▶ **Challenge**
Pictures stay out of the copy; restate everything else in the material exactly.

▶ **Data lines**
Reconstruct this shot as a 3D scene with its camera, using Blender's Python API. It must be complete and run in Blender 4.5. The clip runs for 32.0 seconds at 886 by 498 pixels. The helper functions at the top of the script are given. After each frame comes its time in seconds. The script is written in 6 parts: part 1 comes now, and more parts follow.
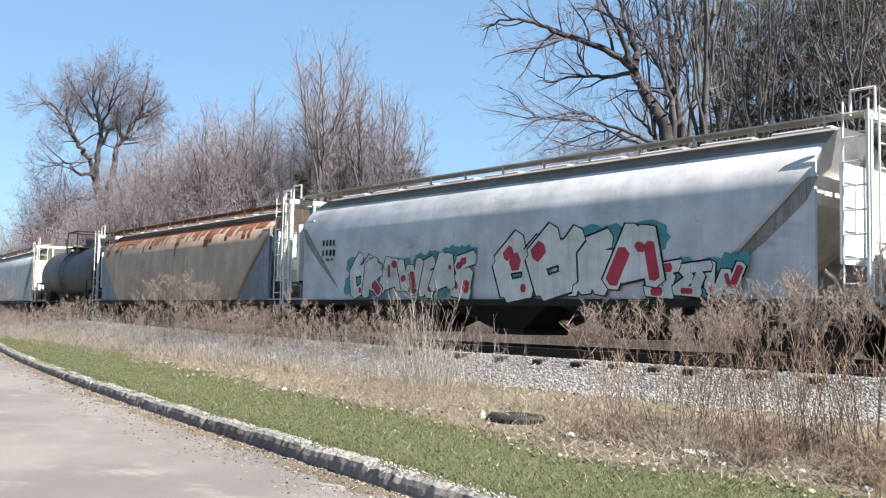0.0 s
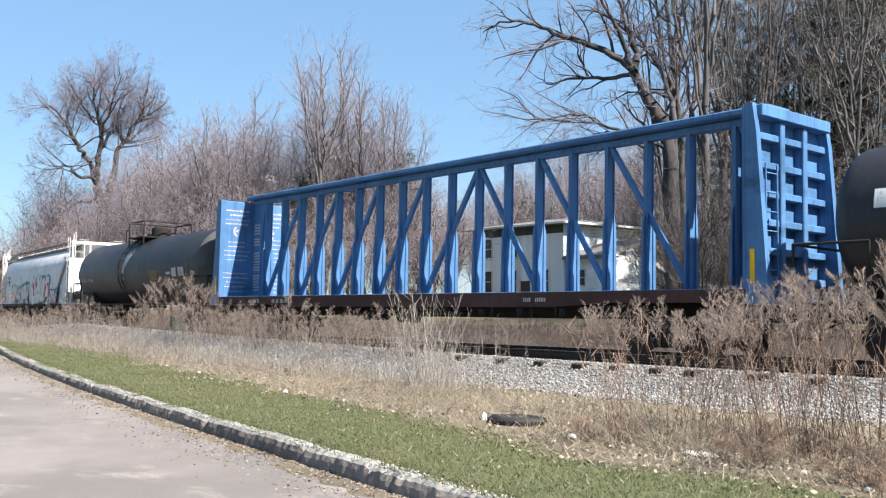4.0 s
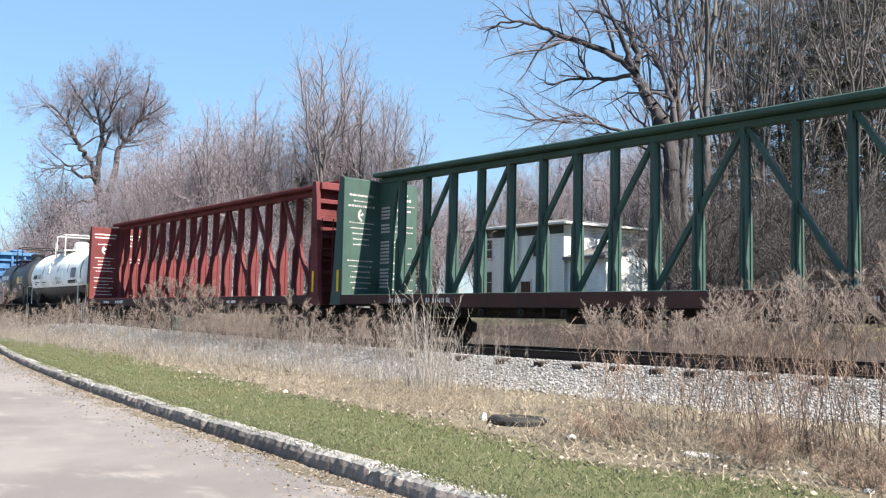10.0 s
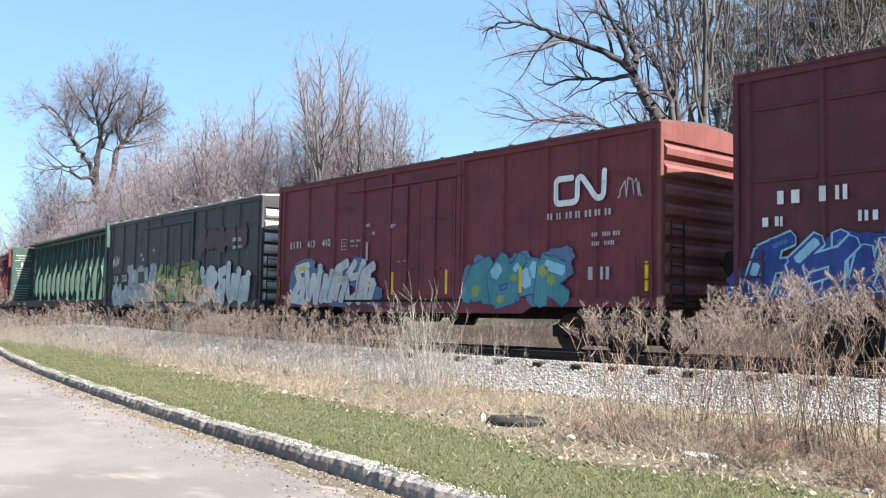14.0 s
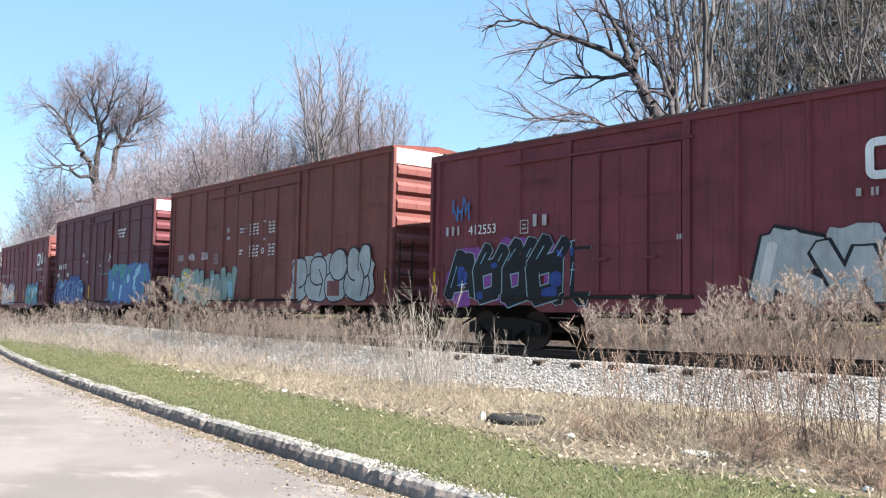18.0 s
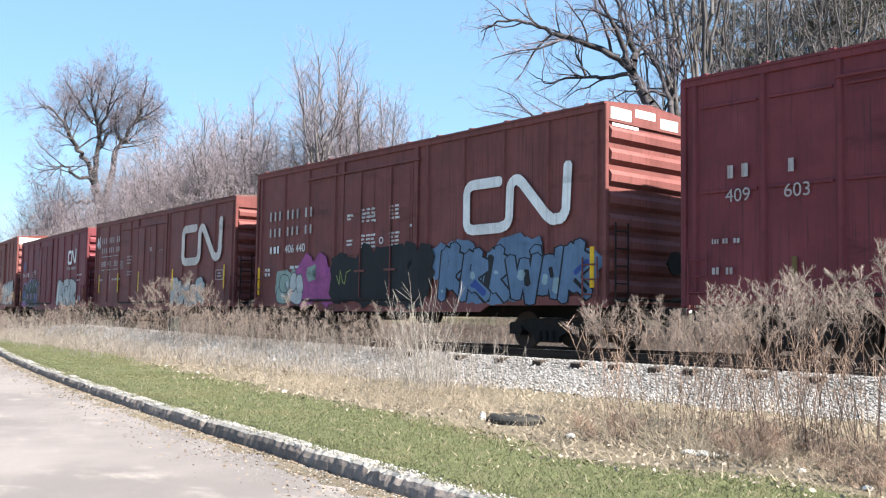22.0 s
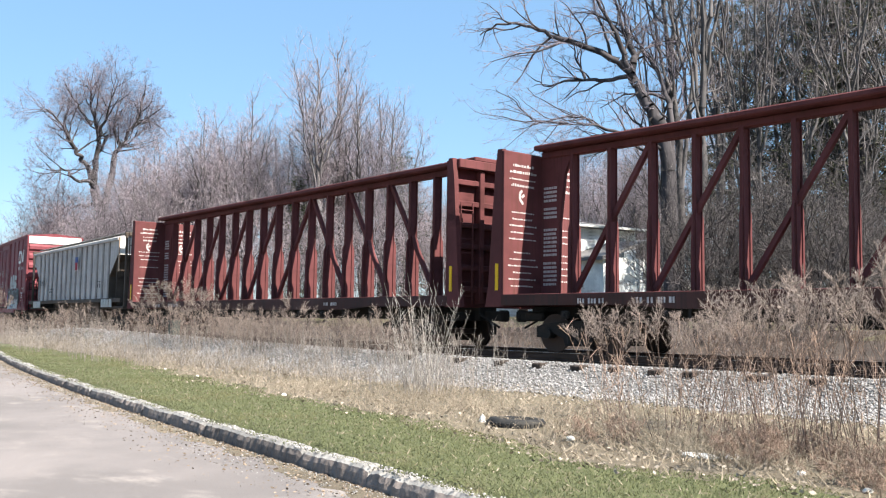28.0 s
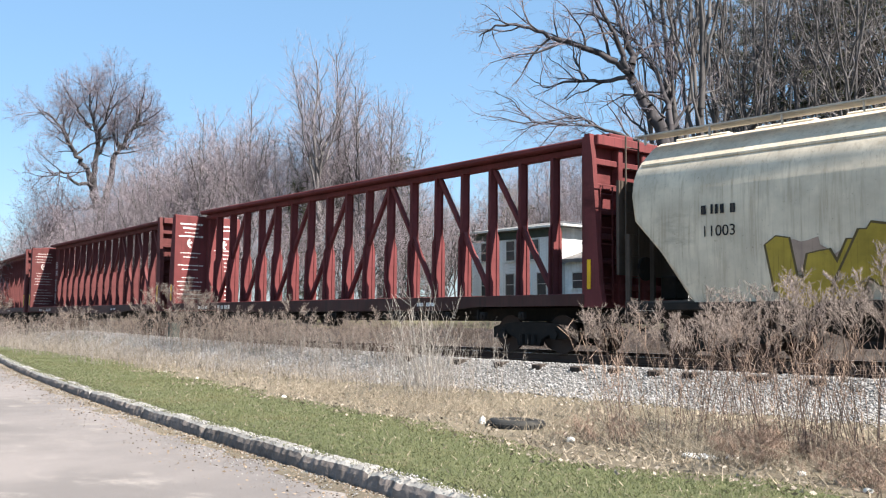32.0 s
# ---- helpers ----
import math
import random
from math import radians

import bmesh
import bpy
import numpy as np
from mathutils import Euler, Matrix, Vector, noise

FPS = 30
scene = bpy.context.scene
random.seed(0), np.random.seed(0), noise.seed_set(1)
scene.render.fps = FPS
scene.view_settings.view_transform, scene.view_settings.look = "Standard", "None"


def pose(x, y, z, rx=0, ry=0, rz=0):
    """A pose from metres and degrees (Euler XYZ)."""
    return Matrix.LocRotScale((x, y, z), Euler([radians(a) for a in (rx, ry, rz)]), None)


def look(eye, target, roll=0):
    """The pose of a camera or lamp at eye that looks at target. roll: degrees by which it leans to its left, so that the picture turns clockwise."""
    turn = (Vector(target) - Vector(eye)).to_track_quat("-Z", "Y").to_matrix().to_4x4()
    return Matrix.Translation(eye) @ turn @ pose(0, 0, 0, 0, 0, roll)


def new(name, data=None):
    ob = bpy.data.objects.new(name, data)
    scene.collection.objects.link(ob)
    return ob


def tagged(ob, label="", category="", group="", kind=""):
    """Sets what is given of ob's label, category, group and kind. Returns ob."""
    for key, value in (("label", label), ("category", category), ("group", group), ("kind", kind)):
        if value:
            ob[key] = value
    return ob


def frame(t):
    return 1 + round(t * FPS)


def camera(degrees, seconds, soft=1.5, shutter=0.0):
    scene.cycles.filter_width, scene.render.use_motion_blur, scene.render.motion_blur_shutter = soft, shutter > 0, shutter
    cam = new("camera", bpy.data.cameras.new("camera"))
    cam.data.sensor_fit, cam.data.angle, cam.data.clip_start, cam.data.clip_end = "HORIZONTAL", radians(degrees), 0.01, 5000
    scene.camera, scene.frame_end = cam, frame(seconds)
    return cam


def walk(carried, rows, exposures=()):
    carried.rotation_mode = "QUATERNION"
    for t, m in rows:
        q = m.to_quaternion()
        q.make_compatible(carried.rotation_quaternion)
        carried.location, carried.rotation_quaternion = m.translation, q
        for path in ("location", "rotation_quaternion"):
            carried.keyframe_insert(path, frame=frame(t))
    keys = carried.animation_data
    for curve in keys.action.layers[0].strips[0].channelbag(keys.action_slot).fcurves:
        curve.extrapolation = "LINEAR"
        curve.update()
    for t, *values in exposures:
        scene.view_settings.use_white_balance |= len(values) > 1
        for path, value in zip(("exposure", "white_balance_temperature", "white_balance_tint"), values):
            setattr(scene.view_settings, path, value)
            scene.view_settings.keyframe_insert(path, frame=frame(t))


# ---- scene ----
# A freight train passes on a gentle curve behind a grass verge, seen from the road.
# World: rail tops at z = 0, the track runs along X near the camera and bends away to the left.
CAM_Z, YAW, PITCH = 1.05, 47.05, 3.36
cam = camera(49.52, 32.0, soft=1.2)

# Small sway of the camera: seconds, turn to the left, turn up, lean (degrees).
SWAY = [
    (0, 0.029, -0.074, 0.204), (0.5, 0.031, -0.062, 0.111), (1, 0.007, -0.074, 0.064), (1.5, 0.035, -0.101, 0.188),
    (2, 0.071, -0.044, 0.204), (2.5, 0.085, 0.014, 0.094), (3, 0.123, 0.05, -0.035), (3.5, 0.065, 0.038, 0.054),
    (5.5, 0.129, 0.096, -0.046), (6, 0.128, 0.108, -0.015), (6.5, 0.095, 0.075, 0.076), (7, 0.066, 0.066, 0.21),
    (7.5, 0.1, 0.096, 0.079), (8, 0.157, 0.136, 0.031), (8.5, 0.128, 0.128, -0.015), (9, 0.089, 0.093, 0.136),
    (9.5, 0.043, 0.044, 0.305), (10, 0.098, 0.064, 0.164), (10.5, 0.09, 0.138, 0.084), (11, 0.066, 0.129, 0.015),
    (11.5, 0.031, 0.083, 0.133), (12, -0.014, 0.085, 0.295), (12.5, -0.013, 0.087, 0.216), (13, -0, 0.099, 0.137),
    (13.5, 0.002, 0.084, 0.03), (14, 0.017, 0.091, 0.06), (14.5, 0.025, 0.028, 0.175), (16.5, 0.026, 0.033, -0.064),
    (17, -0.022, 0.004, -0.01), (17.5, 0.01, -0.01, 0.144), (18, 0.008, 0.001, 0.026), (18.5, 0.02, 0.013, -0.044),
    (19, 0.007, 0.035, -0.133), (19.5, 0.022, 0.027, -0.089), (20, -0.009, -0.014, 0.059), (20.5, -0.013, -0.004, 0.038),
    (21, -0.013, 0.006, 0.019), (21.5, 0.012, 0.026, -0.104), (22, -0.019, 0.021, -0.117), (22.5, 0.004, -0.022, -0.016),
    (23, -0.015, -0.047, 0.105), (23.5, 0.001, -0.022, 0.104), (24, 0.008, -0.015, 0.019), (24.5, -0.089, 0.096, -0.422),
    (25, -0.065, 0.176, -0.363), (25.5, -0.061, 0.09, -0.311), (27.5, 0.002, 0.23, -0.309), (28, -0.048, 0.193, -0.195),
    (28.5, -0.035, 0.233, -0.12), (29, -0.006, 0.274, -0.219), (29.5, -0.023, 0.29, -0.325), (30, 0.018, 0.378, -0.352),
    (30.5, -0.053, 0.29, -0.204), (31, -0.06, 0.273, -0.118), (31.5, -0.119, 0.288, -0.245), (32, -0.079, 0.278, -0.396),
]


def aim(turn, tilt, lean):
    a, b = radians(YAW + turn), radians(PITCH + tilt)
    eye = Vector((0, 0, CAM_Z))
    return look(eye, eye + 50 * Vector((-math.sin(a) * math.cos(b), math.cos(a) * math.cos(b), math.sin(b))), lean)


walk(cam, [(t, aim(a, b, c)) for t, a, b, c in SWAY], exposures=[(0.0, 1.49), (6.0, 1.53), (7.0, 1.31), (8.0, 1.39), (9.5, 1.57), (13.0, 1.77), (20.0, 1.87), (25.0, 1.79), (28.0, 1.67), (32.0, 1.59)])

# ---- light ----
SUN = Vector((0.93, 0.14, 0.98)).normalized()
world = bpy.data.worlds.new("sky")
scene.world = world
world.use_nodes = True
wn = world.node_tree.nodes
sky = wn.new("ShaderNodeTexSky")
sky.sky_type, sky.sun_disc = "NISHITA", False
sky.sun_elevation = math.asin(SUN.z)
sky.sun_rotation = math.atan2(SUN.x, SUN.y)
sky.air_density, sky.dust_density, sky.ozone_density = 1.15, 0.35, 3.2
wn["Background"].inputs["Strength"].default_value = 0.06
tint = wn.new("ShaderNodeMix")
tint.data_type, tint.blend_type = "RGBA", "MULTIPLY"
tint.inputs["Factor"].default_value = 1.0
tint.inputs["B"].default_value = (0.92, 1.0, 1.10, 1)
world.node_tree.links.new(sky.outputs["Color"], tint.inputs["A"])
haze = wn.new("ShaderNodeMix")
haze.data_type = "RGBA"
haze.inputs["Factor"].default_value = 0.5
haze.inputs["B"].default_value = (1.9, 3.5, 5.3, 1)
world.node_tree.links.new(tint.outputs["Result"], haze.inputs["A"])
world.node_tree.links.new(haze.outputs["Result"], wn["Background"].inputs["Color"])
lamp = bpy.data.lights.new("sun", "SUN")
lamp.energy, lamp.angle, lamp.color = 5.0, radians(0.53), (1.0, 0.945, 0.865)
sun = new("sun", lamp)
sun.matrix_world = look(SUN * 100, (0, 0, 0))

# ---- mesh helpers ----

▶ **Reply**
Reconstruct this shot as a 3D scene with its camera, using Blender's Python API. It must be complete and run in Blender 4.5. The clip runs for 32.0 seconds at 886 by 498 pixels. The helper functions at the top of the script are given. After each frame comes its time in seconds. The script is written in 6 parts: part 1 comes now, and more parts follow.
0.0 s
4.0 s
10.0 s
14.0 s
18.0 s
22.0 s
28.0 s
32.0 s
# ---- helpers ----
import math
import random
from math import radians

import bmesh
import bpy
import numpy as np
from mathutils import Euler, Matrix, Vector, noise

FPS = 30
scene = bpy.context.scene
random.seed(0), np.random.seed(0), noise.seed_set(1)
scene.render.fps = FPS
scene.view_settings.view_transform, scene.view_settings.look = "Standard", "None"


def pose(x, y, z, rx=0, ry=0, rz=0):
    """A pose from metres and degrees (Euler XYZ)."""
    return Matrix.LocRotScale((x, y, z), Euler([radians(a) for a in (rx, ry, rz)]), None)


def look(eye, target, roll=0):
    """The pose of a camera or lamp at eye that looks at target. roll: degrees by which it leans to its left, so that the picture turns clockwise."""
    turn = (Vector(target) - Vector(eye)).to_track_quat("-Z", "Y").to_matrix().to_4x4()
    return Matrix.Translation(eye) @ turn @ pose(0, 0, 0, 0, 0, roll)


def new(name, data=None):
    ob = bpy.data.objects.new(name, data)
    scene.collection.objects.link(ob)
    return ob


def tagged(ob, label="", category="", group="", kind=""):
    """Sets what is given of ob's label, category, group and kind. Returns ob."""
    for key, value in (("label", label), ("category", category), ("group", group), ("kind", kind)):
        if value:
            ob[key] = value
    return ob


def frame(t):
    return 1 + round(t * FPS)


def camera(degrees, seconds, soft=1.5, shutter=0.0):
    scene.cycles.filter_width, scene.render.use_motion_blur, scene.render.motion_blur_shutter = soft, shutter > 0, shutter
    cam = new("camera", bpy.data.cameras.new("camera"))
    cam.data.sensor_fit, cam.data.angle, cam.data.clip_start, cam.data.clip_end = "HORIZONTAL", radians(degrees), 0.01, 5000
    scene.camera, scene.frame_end = cam, frame(seconds)
    return cam


def walk(carried, rows, exposures=()):
    carried.rotation_mode = "QUATERNION"
    for t, m in rows:
        q = m.to_quaternion()
        q.make_compatible(carried.rotation_quaternion)
        carried.location, carried.rotation_quaternion = m.translation, q
        for path in ("location", "rotation_quaternion"):
            carried.keyframe_insert(path, frame=frame(t))
    keys = carried.animation_data
    for curve in keys.action.layers[0].strips[0].channelbag(keys.action_slot).fcurves:
        curve.extrapolation = "LINEAR"
        curve.update()
    for t, *values in exposures:
        scene.view_settings.use_white_balance |= len(values) > 1
        for path, value in zip(("exposure", "white_balance_temperature", "white_balance_tint"), values):
            setattr(scene.view_settings, path, value)
            scene.view_settings.keyframe_insert(path, frame=frame(t))


# ---- scene ----
# A freight train passes on a gentle curve behind a grass verge, seen from the road.
# World: rail tops at z = 0, the track runs along X near the camera and bends away to the left.
CAM_Z, YAW, PITCH = 1.05, 47.05, 3.36
cam = camera(49.52, 32.0, soft=1.2)

# Small sway of the camera: seconds, turn to the left, turn up, lean (degrees).
SWAY = [
    (0, 0.029, -0.074, 0.204), (0.5, 0.031, -0.062, 0.111), (1, 0.007, -0.074, 0.064), (1.5, 0.035, -0.101, 0.188),
    (2, 0.071, -0.044, 0.204), (2.5, 0.085, 0.014, 0.094), (3, 0.123, 0.05, -0.035), (3.5, 0.065, 0.038, 0.054),
    (5.5, 0.129, 0.096, -0.046), (6, 0.128, 0.108, -0.015), (6.5, 0.095, 0.075, 0.076), (7, 0.066, 0.066, 0.21),
    (7.5, 0.1, 0.096, 0.079), (8, 0.157, 0.136, 0.031), (8.5, 0.128, 0.128, -0.015), (9, 0.089, 0.093, 0.136),
    (9.5, 0.043, 0.044, 0.305), (10, 0.098, 0.064, 0.164), (10.5, 0.09, 0.138, 0.084), (11, 0.066, 0.129, 0.015),
    (11.5, 0.031, 0.083, 0.133), (12, -0.014, 0.085, 0.295), (12.5, -0.013, 0.087, 0.216), (13, -0, 0.099, 0.137),
    (13.5, 0.002, 0.084, 0.03), (14, 0.017, 0.091, 0.06), (14.5, 0.025, 0.028, 0.175), (16.5, 0.026, 0.033, -0.064),
    (17, -0.022, 0.004, -0.01), (17.5, 0.01, -0.01, 0.144), (18, 0.008, 0.001, 0.026), (18.5, 0.02, 0.013, -0.044),
    (19, 0.007, 0.035, -0.133), (19.5, 0.022, 0.027, -0.089), (20, -0.009, -0.014, 0.059), (20.5, -0.013, -0.004, 0.038),
    (21, -0.013, 0.006, 0.019), (21.5, 0.012, 0.026, -0.104), (22, -0.019, 0.021, -0.117), (22.5, 0.004, -0.022, -0.016),
    (23, -0.015, -0.047, 0.105), (23.5, 0.001, -0.022, 0.104), (24, 0.008, -0.015, 0.019), (24.5, -0.089, 0.096, -0.422),
    (25, -0.065, 0.176, -0.363), (25.5, -0.061, 0.09, -0.311), (27.5, 0.002, 0.23, -0.309), (28, -0.048, 0.193, -0.195),
    (28.5, -0.035, 0.233, -0.12), (29, -0.006, 0.274, -0.219), (29.5, -0.023, 0.29, -0.325), (30, 0.018, 0.378, -0.352),
    (30.5, -0.053, 0.29, -0.204), (31, -0.06, 0.273, -0.118), (31.5, -0.119, 0.288, -0.245), (32, -0.079, 0.278, -0.396),
]


def aim(turn, tilt, lean):
    a, b = radians(YAW + turn), radians(PITCH + tilt)
    eye = Vector((0, 0, CAM_Z))
    return look(eye, eye + 50 * Vector((-math.sin(a) * math.cos(b), math.cos(a) * math.cos(b), math.sin(b))), lean)


walk(cam, [(t, aim(a, b, c)) for t, a, b, c in SWAY], exposures=[(0.0, 1.49), (6.0, 1.53), (7.0, 1.31), (8.0, 1.39), (9.5, 1.57), (13.0, 1.77), (20.0, 1.87), (25.0, 1.79), (28.0, 1.67), (32.0, 1.59)])

# ---- light ----
SUN = Vector((0.93, 0.14, 0.98)).normalized()
world = bpy.data.worlds.new("sky")
scene.world = world
world.use_nodes = True
wn = world.node_tree.nodes
sky = wn.new("ShaderNodeTexSky")
sky.sky_type, sky.sun_disc = "NISHITA", False
sky.sun_elevation = math.asin(SUN.z)
sky.sun_rotation = math.atan2(SUN.x, SUN.y)
sky.air_density, sky.dust_density, sky.ozone_density = 1.15, 0.35, 3.2
wn["Background"].inputs["Strength"].default_value = 0.06
tint = wn.new("ShaderNodeMix")
tint.data_type, tint.blend_type = "RGBA", "MULTIPLY"
tint.inputs["Factor"].default_value = 1.0
tint.inputs["B"].default_value = (0.92, 1.0, 1.10, 1)
world.node_tree.links.new(sky.outputs["Color"], tint.inputs["A"])
haze = wn.new("ShaderNodeMix")
haze.data_type = "RGBA"
haze.inputs["Factor"].default_value = 0.5
haze.inputs["B"].default_value = (1.9, 3.5, 5.3, 1)
world.node_tree.links.new(tint.outputs["Result"], haze.inputs["A"])
world.node_tree.links.new(haze.outputs["Result"], wn["Background"].inputs["Color"])
lamp = bpy.data.lights.new("sun", "SUN")
lamp.energy, lamp.angle, lamp.color = 5.0, radians(0.53), (1.0, 0.945, 0.865)
sun = new("sun", lamp)
sun.matrix_world = look(SUN * 100, (0, 0, 0))

# ---- mesh helpers ----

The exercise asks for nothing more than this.